I don't like the idea of a z-axis table. What if I had, say, a T-Rex skull, and I was struck with the desire to print a doily atop it? Z-axis tables impose limits of volume and weight to the things that you want to print upon. Arguably, most printers are interested in the creation of separate parts that are later assembled into interesting objects, but I come from a device-modification background, and think the ability to append is what raises the 3d printer several notches above more traditional forms of material manipulation.
So z-axis controls the printhead height directly. Leadscrews - ala Darwin, et al. are an excellent method of lineal actuation - in use for probably two hundred years to control machine tools.
That being said, I am being seduced by the idea of hydraulic cylinders. Small, low pressure cylinders are quite easy to build and plumb.
But I'm not seduced yet, so leadscrews it is.
At first I was planning to have the y and x axes raised by a set of z-axis legs, but this meant a number of leadscrews running at once for vertical translation. There is a lovely design involoving ballchain that the Darwin uses, but I don't like having to use that many jackscrews.
So I decided to have the z-axis raise the printhead itself, and started cutting out parts on that theory.
While tinkering together a mockup this week, I realized that structurally it makes more sence to have the z-axis raise the y-axis.
This allows an 'overhanging beam' style of printer, which gives a lot more access to the area underneath the printhead.

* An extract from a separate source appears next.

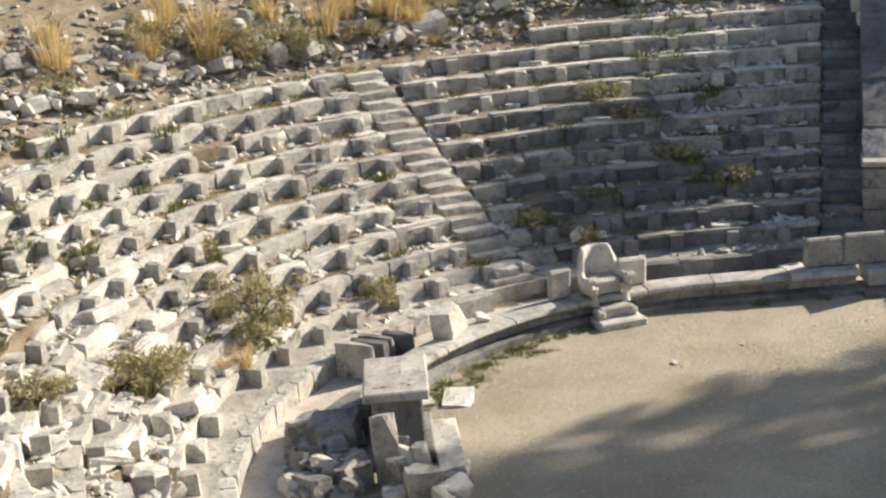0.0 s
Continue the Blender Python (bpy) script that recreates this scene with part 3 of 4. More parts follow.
# stones piled in front of and beside the altar
for x, y, z, sx, sy, sz, tn, tx, ty, key, rk in (
        (-0.14, -14.94, 0.0, 0.22, 0.42, 1.10, 6, 2, -14, "marble", 0), (0.02, -14.66, 0.0, 0.16, 0.15, 0.78, 12, -3, -6, "grey", 0), (0.22, -14.58, 0.0, 0.24, 0.30, 0.82, -12, 5, -10, "pale", 1),
        (0.20, -14.40, 0.0, 0.30, 0.26, 0.72, 15, 4, -4, "marble", 0), (0.68, -14.42, 0.0, 0.42, 0.52, 0.56, 10, 0, 4, "riser", 0), (0.44, -14.80, 0.0, 0.22, 0.26, 0.62, 24, 0, -6, "grey", 0),
        (0.72, -14.86, 0.0, 0.40, 0.34, 0.24, 5, 0, 0, "pale", 0), (-1.02, -13.94, 0.0, 2.15, 0.42, 0.20, 2, 9, 0, "pale", 0), (-0.2, -13.72, 0.0, 0.8, 0.24, 0.12, -6, 0, 0, "marble", 1),
        (1.08, -13.98, 0.0, 0.46, 0.62, 0.50, 25, 0, 8, "pale", 1), (1.30, -14.06, 0.0, 0.30, 0.34, 0.62, -20, 5, 5, "pale", 1), (0.62, -13.92, 0.0, 0.34, 0.28, 0.34, 30, 0, 0, "grey", 1),
        (1.5, -14.6, 0.0, 0.7, 0.5, 0.24, 10, 0, 0, "riser", 0), (1.75, -13.6, 0.0, 0.9, 0.3, 0.24, -14, 0, 0, "grey", 0)):
    stone_at("broken_block", key, x, y, z, sx * (1.25 if rk else 1), sy * (1.25 if rk else 1), sz * (1.15 if rk else 1), tn, tx, ty, "broken marble block standing beside the altar", "stone block", "blocks round the altar", rock=bool(rk))
# mostly grey stones: the altar's shade on the heap is put into their colour
for i in range(54):
    x, y = rnd.uniform(-2.3, 0.6), rnd.uniform(-16.5, -15.4)
    up = max(0.0, min(1.0, (y + 16.7) / 1.1))
    sz = rnd.uniform(0.22, 0.42) * (0.7 + 0.5 * up)
    stone_at("heap_stone", rnd.choice(("grey", "riser", "grey")), x, y, max(0.0, rnd.uniform(-0.1, 0.42) * up), sz * rnd.uniform(1.1, 1.8), sz * rnd.uniform(0.9, 1.4), sz, rnd.uniform(0, 180), rnd.uniform(-20, 20), rnd.uniform(-20, 20),
             "rough broken stone in the heap beside the altar", "rubble stone", "heap beside the altar", rock=rnd.random() < 0.55)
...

Essentially a bastard combination of a hammerhead and a kangaroo crane. With the ability to translate along the x-axis, although as I've pointed out before, polar coordinates could be used with a rotation along the x-axis.
At first glance, this looks unstable, but seeing as the printhead mass is known, its really a simple job to adequately counterweight and brace this arm.
A 3d printer is a machine tool, and as when constructing all machine tools, solidness and rigidity need to be our watchwords. Luckily, the framework nesscary to control a kilogram printhead to accurate placement of a tenth of a millimeter is a lot easier than controlling a cutterhead with forces of hundreds of pounds and accuracy of a hundreth of a millimeter or better.